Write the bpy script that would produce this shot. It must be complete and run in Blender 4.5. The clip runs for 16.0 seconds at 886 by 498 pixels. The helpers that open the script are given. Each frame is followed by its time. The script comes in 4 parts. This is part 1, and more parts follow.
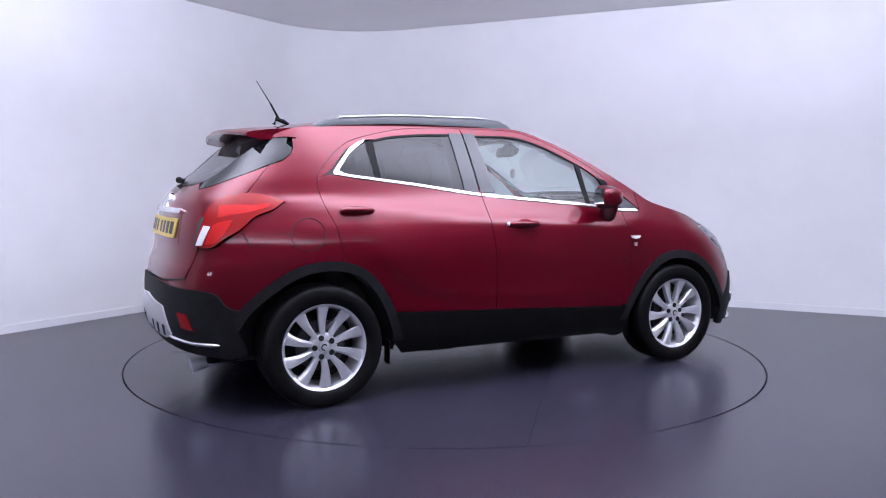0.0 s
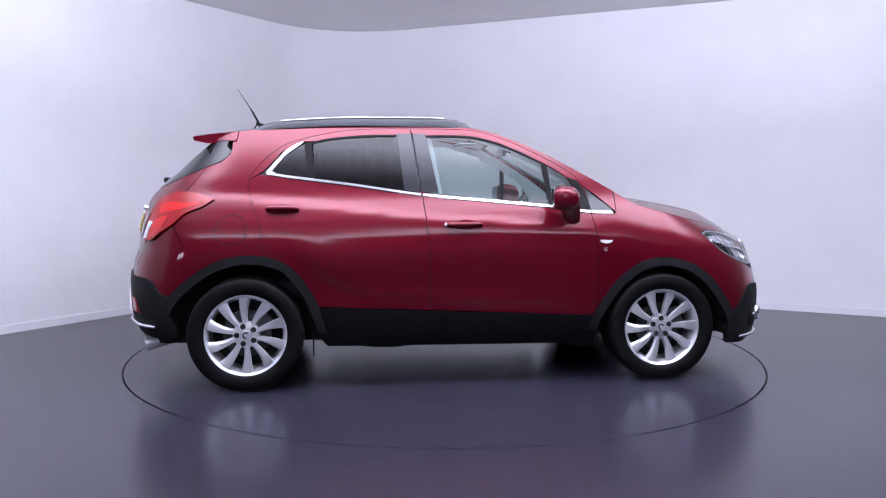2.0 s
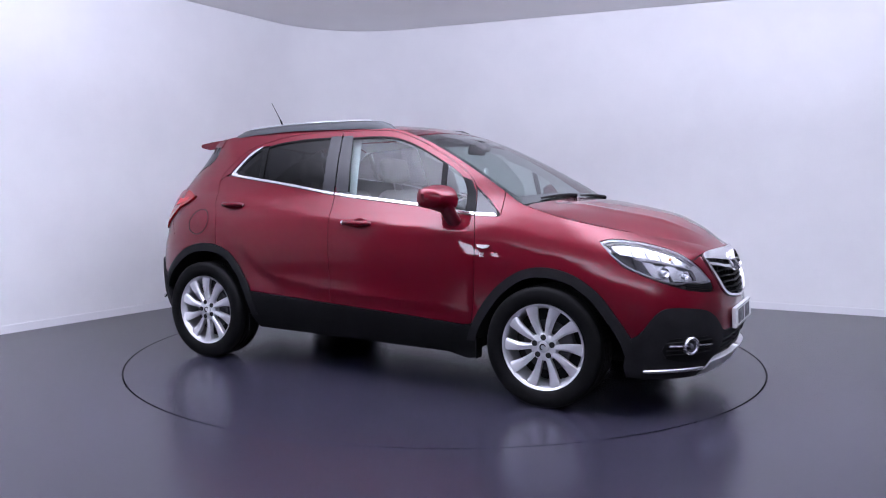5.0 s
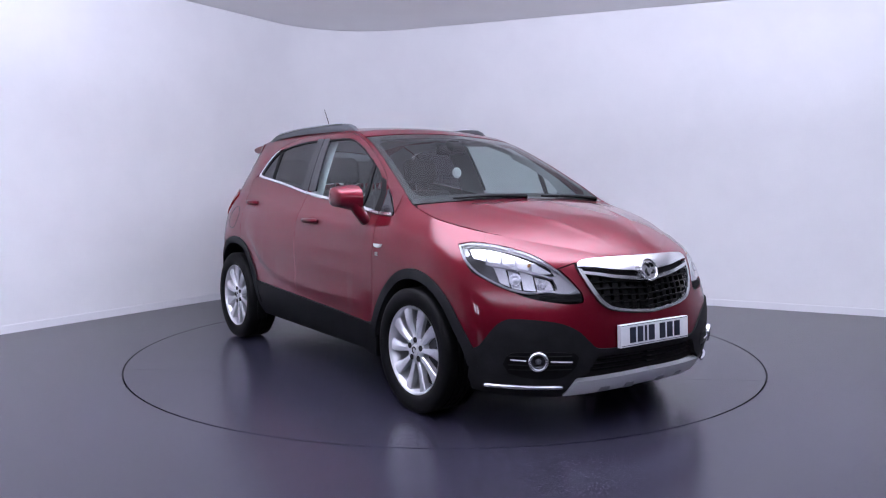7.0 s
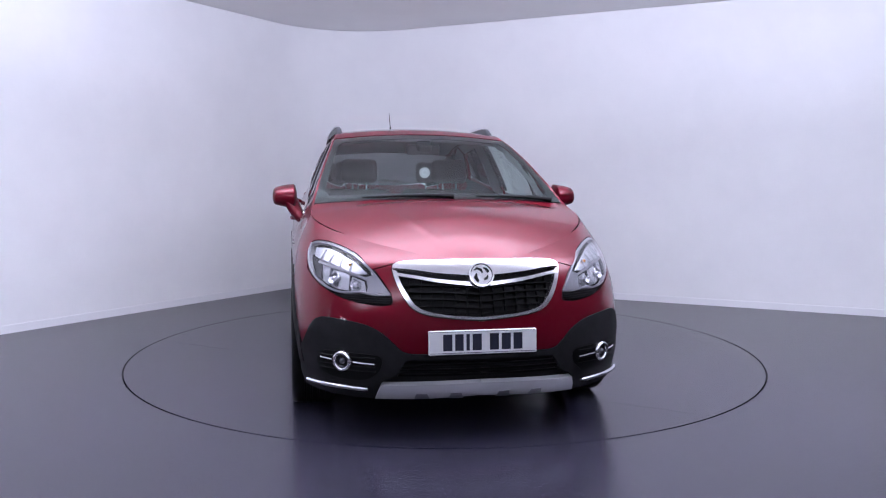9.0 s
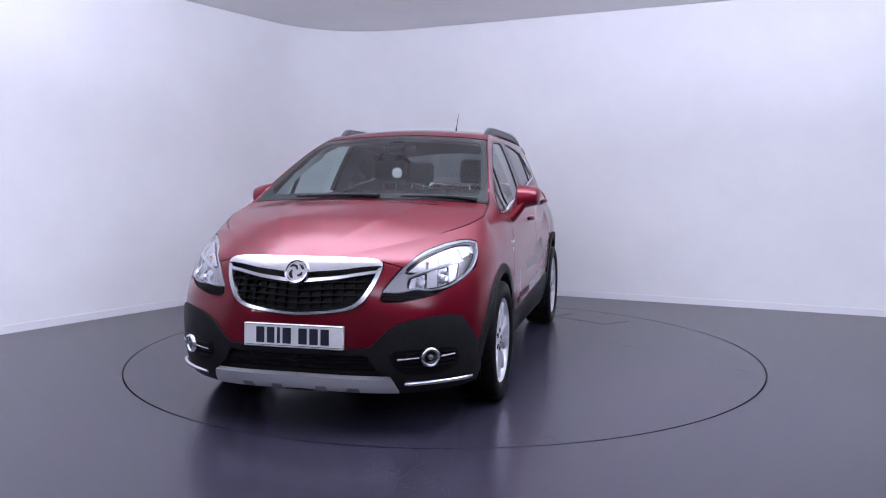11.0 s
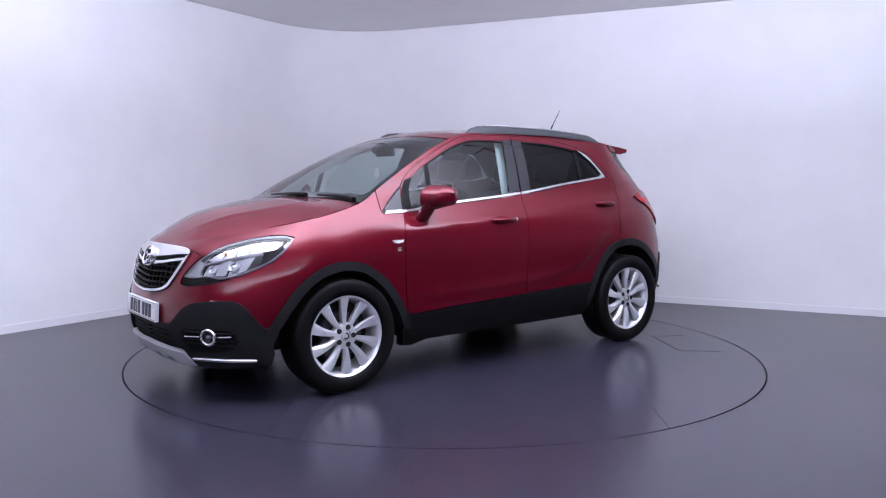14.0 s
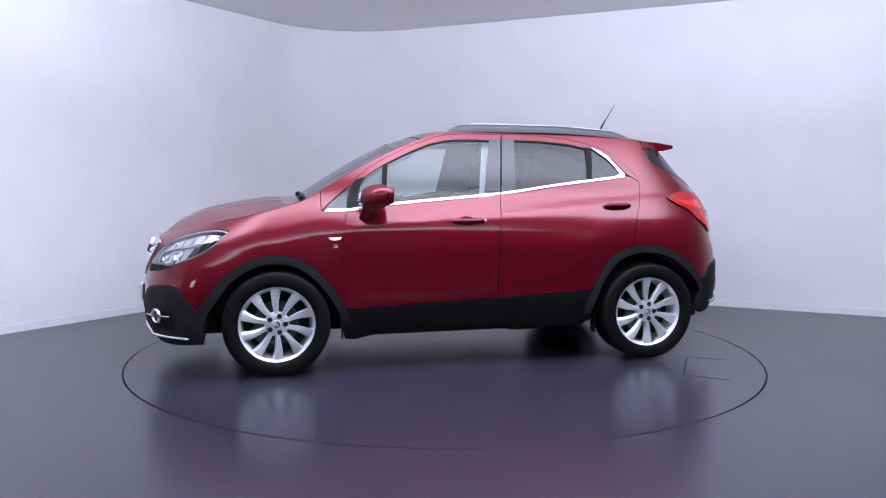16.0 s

==*==

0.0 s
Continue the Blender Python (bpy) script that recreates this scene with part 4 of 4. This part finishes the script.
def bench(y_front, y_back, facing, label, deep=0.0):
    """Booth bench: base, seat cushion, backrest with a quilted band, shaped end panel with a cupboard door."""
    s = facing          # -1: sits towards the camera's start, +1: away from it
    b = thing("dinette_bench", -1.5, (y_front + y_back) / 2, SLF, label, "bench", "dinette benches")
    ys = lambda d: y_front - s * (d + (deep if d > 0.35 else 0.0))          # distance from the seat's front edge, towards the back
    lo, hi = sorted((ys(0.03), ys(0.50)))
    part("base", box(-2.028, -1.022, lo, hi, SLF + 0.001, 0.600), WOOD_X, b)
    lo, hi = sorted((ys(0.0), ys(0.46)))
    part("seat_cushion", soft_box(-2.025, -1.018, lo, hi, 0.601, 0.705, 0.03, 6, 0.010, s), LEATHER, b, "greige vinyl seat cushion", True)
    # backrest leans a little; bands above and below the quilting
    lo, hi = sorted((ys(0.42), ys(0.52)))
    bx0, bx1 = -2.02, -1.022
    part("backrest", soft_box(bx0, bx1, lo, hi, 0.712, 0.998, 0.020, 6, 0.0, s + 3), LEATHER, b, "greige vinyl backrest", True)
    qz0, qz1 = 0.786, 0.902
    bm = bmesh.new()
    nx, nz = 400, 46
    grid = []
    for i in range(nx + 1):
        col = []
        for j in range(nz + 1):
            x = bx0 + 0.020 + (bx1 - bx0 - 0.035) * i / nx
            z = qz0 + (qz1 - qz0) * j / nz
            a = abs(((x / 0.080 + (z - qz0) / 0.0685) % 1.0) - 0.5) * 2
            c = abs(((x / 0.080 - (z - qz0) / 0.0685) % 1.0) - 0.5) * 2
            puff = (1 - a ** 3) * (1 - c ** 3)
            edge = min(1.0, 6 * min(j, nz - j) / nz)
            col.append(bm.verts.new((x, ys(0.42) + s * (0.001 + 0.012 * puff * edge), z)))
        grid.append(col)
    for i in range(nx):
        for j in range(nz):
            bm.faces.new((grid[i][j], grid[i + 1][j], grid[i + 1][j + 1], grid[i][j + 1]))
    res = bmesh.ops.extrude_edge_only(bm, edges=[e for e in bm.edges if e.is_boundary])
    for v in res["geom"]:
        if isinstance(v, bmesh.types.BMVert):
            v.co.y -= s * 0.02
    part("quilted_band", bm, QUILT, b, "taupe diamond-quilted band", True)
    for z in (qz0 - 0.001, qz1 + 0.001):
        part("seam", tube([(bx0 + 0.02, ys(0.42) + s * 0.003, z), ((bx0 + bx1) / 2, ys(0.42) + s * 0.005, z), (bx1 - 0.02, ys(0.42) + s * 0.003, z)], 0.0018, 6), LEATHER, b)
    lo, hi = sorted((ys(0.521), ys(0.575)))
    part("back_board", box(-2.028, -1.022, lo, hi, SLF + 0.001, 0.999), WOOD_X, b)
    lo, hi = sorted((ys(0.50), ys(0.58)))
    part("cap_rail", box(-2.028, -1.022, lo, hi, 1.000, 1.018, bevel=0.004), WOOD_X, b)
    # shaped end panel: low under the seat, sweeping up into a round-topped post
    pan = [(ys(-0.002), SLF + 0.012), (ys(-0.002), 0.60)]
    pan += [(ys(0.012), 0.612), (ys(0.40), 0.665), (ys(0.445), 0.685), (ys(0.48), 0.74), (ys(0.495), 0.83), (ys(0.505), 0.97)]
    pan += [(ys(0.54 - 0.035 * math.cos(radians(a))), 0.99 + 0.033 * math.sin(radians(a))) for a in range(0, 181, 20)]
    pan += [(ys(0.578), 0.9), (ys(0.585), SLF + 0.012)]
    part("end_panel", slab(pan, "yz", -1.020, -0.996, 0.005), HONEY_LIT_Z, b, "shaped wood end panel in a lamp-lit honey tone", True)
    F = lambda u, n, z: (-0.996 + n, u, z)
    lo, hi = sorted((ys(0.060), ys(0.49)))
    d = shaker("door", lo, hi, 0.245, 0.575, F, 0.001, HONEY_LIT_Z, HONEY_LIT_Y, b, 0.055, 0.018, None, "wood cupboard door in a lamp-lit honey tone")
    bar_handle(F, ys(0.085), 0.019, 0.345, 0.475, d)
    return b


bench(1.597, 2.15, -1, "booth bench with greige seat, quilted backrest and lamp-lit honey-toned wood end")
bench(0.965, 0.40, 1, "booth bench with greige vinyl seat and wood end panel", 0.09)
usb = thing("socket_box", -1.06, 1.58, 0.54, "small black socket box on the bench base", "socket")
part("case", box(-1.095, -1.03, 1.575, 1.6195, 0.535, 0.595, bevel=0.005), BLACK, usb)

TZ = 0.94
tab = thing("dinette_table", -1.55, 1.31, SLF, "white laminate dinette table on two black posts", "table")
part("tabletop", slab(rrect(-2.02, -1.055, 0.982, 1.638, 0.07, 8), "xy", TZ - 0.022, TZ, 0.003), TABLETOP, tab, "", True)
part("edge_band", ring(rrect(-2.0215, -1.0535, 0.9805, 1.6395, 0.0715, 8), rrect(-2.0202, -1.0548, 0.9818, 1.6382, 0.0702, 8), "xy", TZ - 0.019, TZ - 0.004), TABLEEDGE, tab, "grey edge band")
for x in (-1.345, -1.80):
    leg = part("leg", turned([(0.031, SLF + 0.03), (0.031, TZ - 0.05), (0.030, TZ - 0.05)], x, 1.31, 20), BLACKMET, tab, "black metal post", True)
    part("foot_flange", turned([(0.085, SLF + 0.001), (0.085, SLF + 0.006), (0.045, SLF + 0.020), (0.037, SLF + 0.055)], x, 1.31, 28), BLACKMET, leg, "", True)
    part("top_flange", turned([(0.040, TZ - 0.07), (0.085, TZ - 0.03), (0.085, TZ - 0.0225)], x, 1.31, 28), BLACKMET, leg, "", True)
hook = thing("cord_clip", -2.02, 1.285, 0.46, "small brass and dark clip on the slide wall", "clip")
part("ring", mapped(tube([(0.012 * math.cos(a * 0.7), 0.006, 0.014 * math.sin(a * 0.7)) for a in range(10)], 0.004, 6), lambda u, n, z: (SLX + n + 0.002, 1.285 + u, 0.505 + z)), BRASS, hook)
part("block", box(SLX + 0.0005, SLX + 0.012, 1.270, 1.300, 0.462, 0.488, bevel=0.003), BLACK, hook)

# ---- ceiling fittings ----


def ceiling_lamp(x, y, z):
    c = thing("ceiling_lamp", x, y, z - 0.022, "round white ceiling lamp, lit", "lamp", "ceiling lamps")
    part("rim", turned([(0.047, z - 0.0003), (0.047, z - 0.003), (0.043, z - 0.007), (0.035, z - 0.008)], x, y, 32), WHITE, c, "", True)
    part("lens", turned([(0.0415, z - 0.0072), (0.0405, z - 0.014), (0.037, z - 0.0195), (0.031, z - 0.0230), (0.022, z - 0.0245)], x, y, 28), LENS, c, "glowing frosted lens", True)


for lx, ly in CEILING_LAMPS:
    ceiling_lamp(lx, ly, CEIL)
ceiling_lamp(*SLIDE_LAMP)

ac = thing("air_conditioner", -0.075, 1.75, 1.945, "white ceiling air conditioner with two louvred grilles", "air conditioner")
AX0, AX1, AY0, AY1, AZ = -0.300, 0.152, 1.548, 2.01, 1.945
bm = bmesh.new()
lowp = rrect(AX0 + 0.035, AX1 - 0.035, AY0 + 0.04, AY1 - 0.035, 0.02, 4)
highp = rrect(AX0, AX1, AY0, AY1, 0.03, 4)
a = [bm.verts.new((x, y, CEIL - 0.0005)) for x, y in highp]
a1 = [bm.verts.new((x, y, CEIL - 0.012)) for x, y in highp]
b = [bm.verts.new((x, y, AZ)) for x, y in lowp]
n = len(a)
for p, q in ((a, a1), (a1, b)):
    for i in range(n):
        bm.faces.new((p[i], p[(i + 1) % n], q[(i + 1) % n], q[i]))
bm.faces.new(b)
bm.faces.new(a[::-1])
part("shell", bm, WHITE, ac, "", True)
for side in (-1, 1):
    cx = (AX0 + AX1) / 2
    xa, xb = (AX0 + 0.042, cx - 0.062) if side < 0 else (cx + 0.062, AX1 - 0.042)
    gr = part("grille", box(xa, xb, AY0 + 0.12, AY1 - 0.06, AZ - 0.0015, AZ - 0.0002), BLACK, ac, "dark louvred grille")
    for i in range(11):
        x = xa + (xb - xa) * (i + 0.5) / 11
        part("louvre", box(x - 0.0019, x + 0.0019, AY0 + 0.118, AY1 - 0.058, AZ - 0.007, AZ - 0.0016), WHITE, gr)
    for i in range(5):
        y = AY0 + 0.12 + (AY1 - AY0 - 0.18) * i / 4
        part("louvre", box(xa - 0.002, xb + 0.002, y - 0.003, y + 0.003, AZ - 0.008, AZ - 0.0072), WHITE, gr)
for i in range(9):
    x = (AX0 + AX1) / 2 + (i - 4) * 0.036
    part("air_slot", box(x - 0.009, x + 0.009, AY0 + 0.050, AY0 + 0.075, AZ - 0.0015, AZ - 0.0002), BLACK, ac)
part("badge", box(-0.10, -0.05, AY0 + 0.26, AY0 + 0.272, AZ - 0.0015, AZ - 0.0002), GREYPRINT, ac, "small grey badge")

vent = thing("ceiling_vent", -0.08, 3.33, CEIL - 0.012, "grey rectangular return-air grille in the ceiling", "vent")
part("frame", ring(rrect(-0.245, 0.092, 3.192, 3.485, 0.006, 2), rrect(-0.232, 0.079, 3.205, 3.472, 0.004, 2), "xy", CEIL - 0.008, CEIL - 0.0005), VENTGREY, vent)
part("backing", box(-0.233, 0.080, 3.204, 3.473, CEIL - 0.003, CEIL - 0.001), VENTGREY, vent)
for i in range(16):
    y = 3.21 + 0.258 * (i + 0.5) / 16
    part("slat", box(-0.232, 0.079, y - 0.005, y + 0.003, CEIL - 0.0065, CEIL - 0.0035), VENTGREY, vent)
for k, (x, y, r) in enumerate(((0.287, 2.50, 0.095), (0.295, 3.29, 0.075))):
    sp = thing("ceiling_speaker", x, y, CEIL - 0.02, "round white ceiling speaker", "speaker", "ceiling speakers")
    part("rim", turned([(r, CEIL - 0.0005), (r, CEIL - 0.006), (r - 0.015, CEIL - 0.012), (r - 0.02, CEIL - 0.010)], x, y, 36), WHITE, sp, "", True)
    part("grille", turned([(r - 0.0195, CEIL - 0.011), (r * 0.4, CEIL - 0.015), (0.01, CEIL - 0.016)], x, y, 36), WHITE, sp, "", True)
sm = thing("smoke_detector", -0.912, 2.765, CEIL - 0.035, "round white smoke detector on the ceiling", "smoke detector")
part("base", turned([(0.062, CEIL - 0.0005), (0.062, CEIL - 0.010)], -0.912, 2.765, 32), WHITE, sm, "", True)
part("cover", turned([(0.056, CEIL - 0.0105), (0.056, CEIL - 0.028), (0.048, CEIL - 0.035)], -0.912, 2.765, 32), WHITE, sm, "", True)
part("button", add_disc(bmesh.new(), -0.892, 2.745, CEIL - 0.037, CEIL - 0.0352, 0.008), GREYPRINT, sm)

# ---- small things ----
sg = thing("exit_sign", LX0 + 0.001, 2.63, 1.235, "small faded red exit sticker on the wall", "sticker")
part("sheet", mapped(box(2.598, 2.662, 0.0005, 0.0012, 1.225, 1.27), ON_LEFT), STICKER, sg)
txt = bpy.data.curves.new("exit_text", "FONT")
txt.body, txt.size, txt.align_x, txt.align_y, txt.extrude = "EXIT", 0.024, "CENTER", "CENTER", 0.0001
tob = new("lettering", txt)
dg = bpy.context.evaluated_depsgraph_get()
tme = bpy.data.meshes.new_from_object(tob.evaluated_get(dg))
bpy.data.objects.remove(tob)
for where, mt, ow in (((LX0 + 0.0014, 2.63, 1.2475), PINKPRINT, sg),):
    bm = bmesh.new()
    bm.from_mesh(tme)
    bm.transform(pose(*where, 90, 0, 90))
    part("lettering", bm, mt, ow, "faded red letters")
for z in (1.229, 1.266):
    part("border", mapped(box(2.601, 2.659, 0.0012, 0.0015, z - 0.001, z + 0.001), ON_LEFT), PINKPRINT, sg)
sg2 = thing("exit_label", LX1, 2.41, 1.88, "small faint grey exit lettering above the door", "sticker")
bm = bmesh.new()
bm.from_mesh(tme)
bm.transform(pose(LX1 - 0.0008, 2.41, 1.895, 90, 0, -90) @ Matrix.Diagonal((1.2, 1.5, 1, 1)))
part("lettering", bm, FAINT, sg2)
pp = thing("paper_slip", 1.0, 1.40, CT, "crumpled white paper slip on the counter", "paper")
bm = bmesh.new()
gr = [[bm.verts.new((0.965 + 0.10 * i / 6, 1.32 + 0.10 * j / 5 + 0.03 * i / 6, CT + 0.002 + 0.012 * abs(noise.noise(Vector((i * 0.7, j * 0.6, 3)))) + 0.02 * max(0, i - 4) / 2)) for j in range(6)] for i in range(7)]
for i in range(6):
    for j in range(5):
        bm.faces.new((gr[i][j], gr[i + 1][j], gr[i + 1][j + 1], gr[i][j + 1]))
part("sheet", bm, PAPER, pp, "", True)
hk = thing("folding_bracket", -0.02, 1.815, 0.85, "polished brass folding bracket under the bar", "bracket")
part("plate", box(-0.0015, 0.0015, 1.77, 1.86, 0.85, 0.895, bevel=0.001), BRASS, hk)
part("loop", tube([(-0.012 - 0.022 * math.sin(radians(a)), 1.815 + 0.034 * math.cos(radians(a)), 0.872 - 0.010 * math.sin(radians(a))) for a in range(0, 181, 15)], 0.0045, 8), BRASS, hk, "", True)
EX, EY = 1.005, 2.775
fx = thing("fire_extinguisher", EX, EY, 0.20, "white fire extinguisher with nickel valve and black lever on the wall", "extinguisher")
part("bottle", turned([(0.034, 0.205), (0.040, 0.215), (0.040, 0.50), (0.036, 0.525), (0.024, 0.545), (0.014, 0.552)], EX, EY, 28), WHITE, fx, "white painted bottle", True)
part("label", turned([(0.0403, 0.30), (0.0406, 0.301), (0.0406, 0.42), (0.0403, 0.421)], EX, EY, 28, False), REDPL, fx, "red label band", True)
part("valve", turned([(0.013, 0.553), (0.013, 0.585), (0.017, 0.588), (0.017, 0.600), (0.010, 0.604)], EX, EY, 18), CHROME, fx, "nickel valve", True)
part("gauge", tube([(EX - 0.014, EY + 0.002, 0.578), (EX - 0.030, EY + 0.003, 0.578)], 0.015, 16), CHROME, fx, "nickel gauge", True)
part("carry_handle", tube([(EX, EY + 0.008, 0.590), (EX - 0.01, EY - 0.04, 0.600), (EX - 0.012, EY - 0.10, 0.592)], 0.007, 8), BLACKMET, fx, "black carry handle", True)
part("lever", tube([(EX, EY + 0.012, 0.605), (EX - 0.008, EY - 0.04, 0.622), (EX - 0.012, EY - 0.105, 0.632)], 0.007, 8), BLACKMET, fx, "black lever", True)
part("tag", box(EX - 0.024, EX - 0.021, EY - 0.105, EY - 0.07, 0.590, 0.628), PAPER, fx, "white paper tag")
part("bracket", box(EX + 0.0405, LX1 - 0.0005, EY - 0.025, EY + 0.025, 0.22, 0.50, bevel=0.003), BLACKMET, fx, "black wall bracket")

==*==

Say how many lines of the material contain the word "that", with no other text.

**Task output**
2